● Dataset excerpt
start

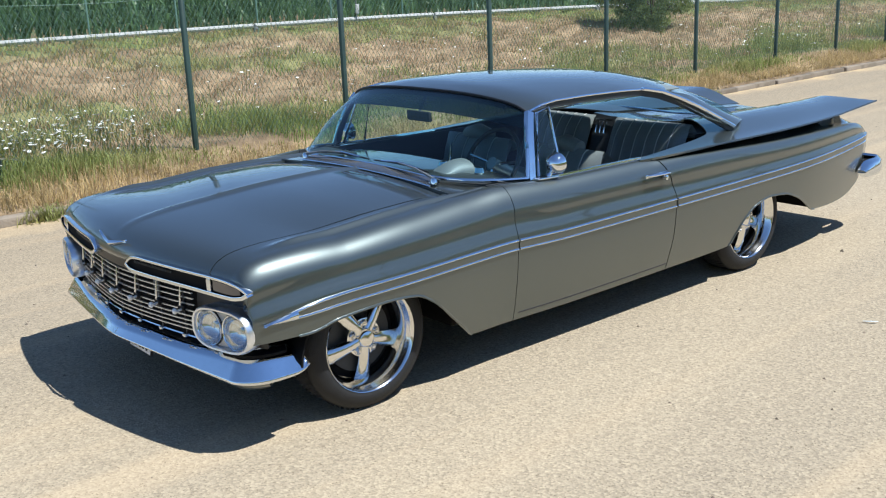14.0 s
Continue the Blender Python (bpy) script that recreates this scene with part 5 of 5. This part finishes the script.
# verge and bank on the x- side: straw by the kerb, weeds along the fence, dead grass up the slope
sp = scatter(40000, -4.75, ROAD_L - 0.10, -4, 24, 4, lambda x, y, r: r.random(len(x)) < 0.25 + 0.75 * smooth(-4.75, -4.35, x))
stuff(blades("dry_grass", DRY, sp, patchy(sp, 1.8, 0.06, 0.15), 0.007, 1.2, seed=4), "dry yellow grass on the verge by the kerb", "grass")
sp = scatter(95000, -6.5, -4.4, -4, 24, 5, lambda x, y, r: clumpy(x, y, r, 1.3, -0.9) & (r.random(len(x)) < smooth(-6.5, -5.7, x) * smooth(4.35, 4.75, -x) * (0.75 + 0.25 * (y < 6))))
stuff(blades("green_weeds", GREEN, sp, patchy(sp, 1.2, 0.07, 0.24), 0.009, 1.0, seed=5), "green weeds growing along the fence", "grass")
sp = scatter(110000, -13.5, -5.4, -4, 27, 6, lambda x, y, r: clumpy(x, y, r, 0.9, -2.2))
stuff(blades("dead_grass", BROWN, sp, patchy(sp, 1.9, 0.05, 0.15), 0.010, 1.35, seed=6), "short brown dried grass on the bank", "grass")
sp = scatter(90000, -13.5, -5.2, -4, 27, 7, lambda x, y, r: clumpy(x, y, r, 0.8, 0.25))
stuff(blades("green_tufts", GREEN, sp, patchy(sp, 2.2, 0.04, 0.24), 0.009, 1.0, seed=7), "green tufts scattered over the dry bank", "grass")
sp = scatter(42000, -14.0, -7.5, -6, 34, 8, lambda x, y, r: np.abs(x - rail_x(y) - 0.55 + 0.3 * np.sin(y)) < 0.75)
stuff(blades("green_grass", GREEN, sp, 0.13, 0.011, 0.8, seed=8), "green grass strip below the white rail", "grass")
for i, y in enumerate((2.6, 3.3, 4.6, 5.9, -0.6, 9.2, 0.4)):
    r = np.random.default_rng(60 + i)
    q = np.stack([ROAD_L + 0.02 + r.normal(0, 0.05, 260), y + r.normal(0, 0.10, 260), np.full(260, 0.0)], 1)
    tagged(blades("weed_tuft", GREEN, q, 0.13, 0.010, 1.0, seed=70 + i), "green weed tuft growing out of the kerb joint", "weed", "weeds at the kerb")

r = np.random.default_rng(91)
q = np.stack([0.74 + r.normal(0, 0.22, 900), GATE_Y - 0.15 + r.normal(0, 0.14, 900), np.full(900, 0.0)], 1)
tagged(blades("weed_tuft", GREEN, q, 0.22, 0.012, 0.9, seed=92), "grass tuft growing at the foot of the gate post", "weed")


def umbels(n, seed):
    """Flat white flower heads on thin stalks."""
    r = np.random.default_rng(seed)
    heads, stalks = Shape(), Shape()
    sp = np.concatenate([scatter(n, -6.4, -4.5, -3, 20, seed, lambda x, y, q: clumpy(x, y, q, 0.9, 0.2)), scatter(n, -6.2, -4.7, -2.5, 1.9, seed + 1), scatter(n // 3, -9, -6.2, -3, 18, seed + 2), scatter(26, ROAD_R + 0.5, 5.6, 2, 14, seed + 3)])
    for p in sp:
        h, w = r.uniform(0.18, 0.36), r.uniform(0.010, 0.027)
        t = np.array((p[0] + r.normal(0, 0.03), p[1] + r.normal(0, 0.03), p[2] + h))
        tilt = r.normal(0, 0.25, 2)
        ring = [t + w * np.array((math.cos(a), math.sin(a), tilt[0] * math.cos(a) + tilt[1] * math.sin(a))) * (1 if i % 2 else 0.72) for i, a in enumerate(np.linspace(0, 2 * math.pi, 10, endpoint=False))]
        heads.add([t - np.array((0, 0, w * 0.5))] + ring + [t + np.array((0, 0, w * 0.15))], [(0, 1 + (i + 1) % 10, 1 + i) for i in range(10)] + [(11, 1 + i, 1 + (i + 1) % 10) for i in range(10)])
        stalks.tube([p, t - np.array((0, 0, w * 0.5))], 0.003, 3)
    stuff(heads.part("flower_heads", PETAL, fix=False, smooth=False), "small white umbel flower heads along fence and bank", "flowers")
    stuff(stalks.part("flower_stalks", GREEN, fix=False, smooth=False), "thin green flower stalks along the fence", "flowers")


umbels(520, 31)


def maize():
    r = np.random.default_rng(9)
    spots, hs = [], []
    for row in range(15):
        y = np.arange(-10, 62, 0.17) + r.uniform(-0.05, 0.05)
        y = y + r.normal(0, 0.03, len(y))
        x = rail_x(y) - 0.95 - row * 0.62 + r.normal(0, 0.05, len(y))
        spots.append(np.stack([x, y, np.maximum(land(x, y), rail_z(y) - 0.1)], 1))
    spots = np.concatenate(spots)
    n = len(spots)
    stalk_h = r.uniform(0.88, 1.04, n)
    many = []
    heights = []
    for lev in range(7):
        q = spots.copy()
        q[:, 2] += stalk_h * (0.08 + 0.115 * lev)
        many.append(q)
        heights.append(np.full(n, 0.40))
    ob = blades("maize_leaves", CORN, np.concatenate(many), np.concatenate(heights), 0.055, 1.35, seed=12)
    stuff(ob, "dense field of tall green maize plants", "maize")
    stuff(blades("maize_stalks", CORN, spots, stalk_h, 0.03, 0.12, seed=13), "upright green maize stalks", "maize")
    deep = Shape().sheet([[(float(rail_x(y)) - 10.0 - k * 22, y, float(rail_z(y)) + 0.62 - k * 0.05) for k in (0, 0.5, 1)] for y in np.linspace(-10, 62, 20)], 0.6)
    tagged(deep.part("maize_canopy", CORN), "closed green canopy of the maize field", "maize", kind="stuff")


maize()


def pebbles(n, seed):
    """Small loose stones and crumbs of earth on the road."""
    r = np.random.default_rng(seed)
    shape = Shape()
    for i in range(n):
        w = r.uniform(0.003, 0.009) * (1 if i % 9 else 1.8)
        c = np.array((r.uniform(ROAD_L + 0.1, ROAD_R - 0.1), r.uniform(-4.5, 9), 0.0))
        a = r.uniform(0, 6.28)
        ring = [c + np.array((w * math.cos(a + k) * r.uniform(0.7, 1.2), w * math.sin(a + k) * r.uniform(0.7, 1.2), 0.0)) for k in np.linspace(0, 2 * math.pi, 5, endpoint=False)]
        shape.add(ring + [c + np.array((0, 0, w * r.uniform(0.6, 1.1)))], [(k, (k + 1) % 5, 5) for k in range(5)])
    stuff(shape.part("pebbles", material("brown_pebbles", (0.22, 0.17, 0.12), 0.9, vary=0.25, scale=3, island=True), fix=False, smooth=False), "small loose brown stones scattered on the road", "pebbles")


pebbles(380, 17)


def straw(x, y, length, turn, curl):
    """A thin dry blade lying on the road, bent a little off the ground."""
    st = thing("dry_straw", "thin pale dry straw blade lying on the dusty road", "straw", "straws on the road")
    P = []
    for k in np.linspace(-0.5, 0.5, 9):
        a = turn + curl * k
        P.append((x + length * k * math.cos(a), y + length * k * math.sin(a), 0.008 + 0.012 * (k + 0.5) * abs(curl)))
    Shape().tube(P, [0.002, 0.004, 0.005, 0.006, 0.006, 0.006, 0.005, 0.004, 0.002], 6, flat=0.5).part("blade", PIPING, st, fix=False)


for x, y, length, turn, curl in ((0.83, 12.88, 0.42, 1.4, 1.2), (1.42, 7.82, 0.09, 0.3, 0.4), (1.82, 6.47, 0.10, 0.2, 0.5), (1.89, 2.27, 0.075, 0.5, 0.3), (2.21, 2.14, 0.06, 0.9, 0.4)):
    straw(x, y, length, turn, curl)

# the surroundings, at a slight angle to the car, stretched to fit the camera's view
PLAN = Matrix.Translation((-0.03, 0.0, 0.0)) @ Matrix.Rotation(radians(1.4), 4, "Z") @ Matrix.Diagonal((1.08, 1.11, 1.075, 1.0))
for ob in scene.objects:
    if ob.parent is None and ob not in (cam, sun, car):
        ob.matrix_world = PLAN @ ob.matrix_world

end

Reproduce exactly the run of lines that opens the listing and closes with the line holding "0.010, 1.0, seed=70". Pictures are excluded.

14.0 s
Continue the Blender Python (bpy) script that recreates this scene with part 5 of 5. This part finishes the script.
# verge and bank on the x- side: straw by the kerb, weeds along the fence, dead grass up the slope
sp = scatter(40000, -4.75, ROAD_L - 0.10, -4, 24, 4, lambda x, y, r: r.random(len(x)) < 0.25 + 0.75 * smooth(-4.75, -4.35, x))
stuff(blades("dry_grass", DRY, sp, patchy(sp, 1.8, 0.06, 0.15), 0.007, 1.2, seed=4), "dry yellow grass on the verge by the kerb", "grass")
sp = scatter(95000, -6.5, -4.4, -4, 24, 5, lambda x, y, r: clumpy(x, y, r, 1.3, -0.9) & (r.random(len(x)) < smooth(-6.5, -5.7, x) * smooth(4.35, 4.75, -x) * (0.75 + 0.25 * (y < 6))))
stuff(blades("green_weeds", GREEN, sp, patchy(sp, 1.2, 0.07, 0.24), 0.009, 1.0, seed=5), "green weeds growing along the fence", "grass")
sp = scatter(110000, -13.5, -5.4, -4, 27, 6, lambda x, y, r: clumpy(x, y, r, 0.9, -2.2))
stuff(blades("dead_grass", BROWN, sp, patchy(sp, 1.9, 0.05, 0.15), 0.010, 1.35, seed=6), "short brown dried grass on the bank", "grass")
sp = scatter(90000, -13.5, -5.2, -4, 27, 7, lambda x, y, r: clumpy(x, y, r, 0.8, 0.25))
stuff(blades("green_tufts", GREEN, sp, patchy(sp, 2.2, 0.04, 0.24), 0.009, 1.0, seed=7), "green tufts scattered over the dry bank", "grass")
sp = scatter(42000, -14.0, -7.5, -6, 34, 8, lambda x, y, r: np.abs(x - rail_x(y) - 0.55 + 0.3 * np.sin(y)) < 0.75)
stuff(blades("green_grass", GREEN, sp, 0.13, 0.011, 0.8, seed=8), "green grass strip below the white rail", "grass")
for i, y in enumerate((2.6, 3.3, 4.6, 5.9, -0.6, 9.2, 0.4)):
    r = np.random.default_rng(60 + i)
    q = np.stack([ROAD_L + 0.02 + r.normal(0, 0.05, 260), y + r.normal(0, 0.10, 260), np.full(260, 0.0)], 1)
    tagged(blades("weed_tuft", GREEN, q, 0.13, 0.010, 1.0, seed=70 + i), "green weed tuft growing out of the kerb joint", "weed", "weeds at the kerb")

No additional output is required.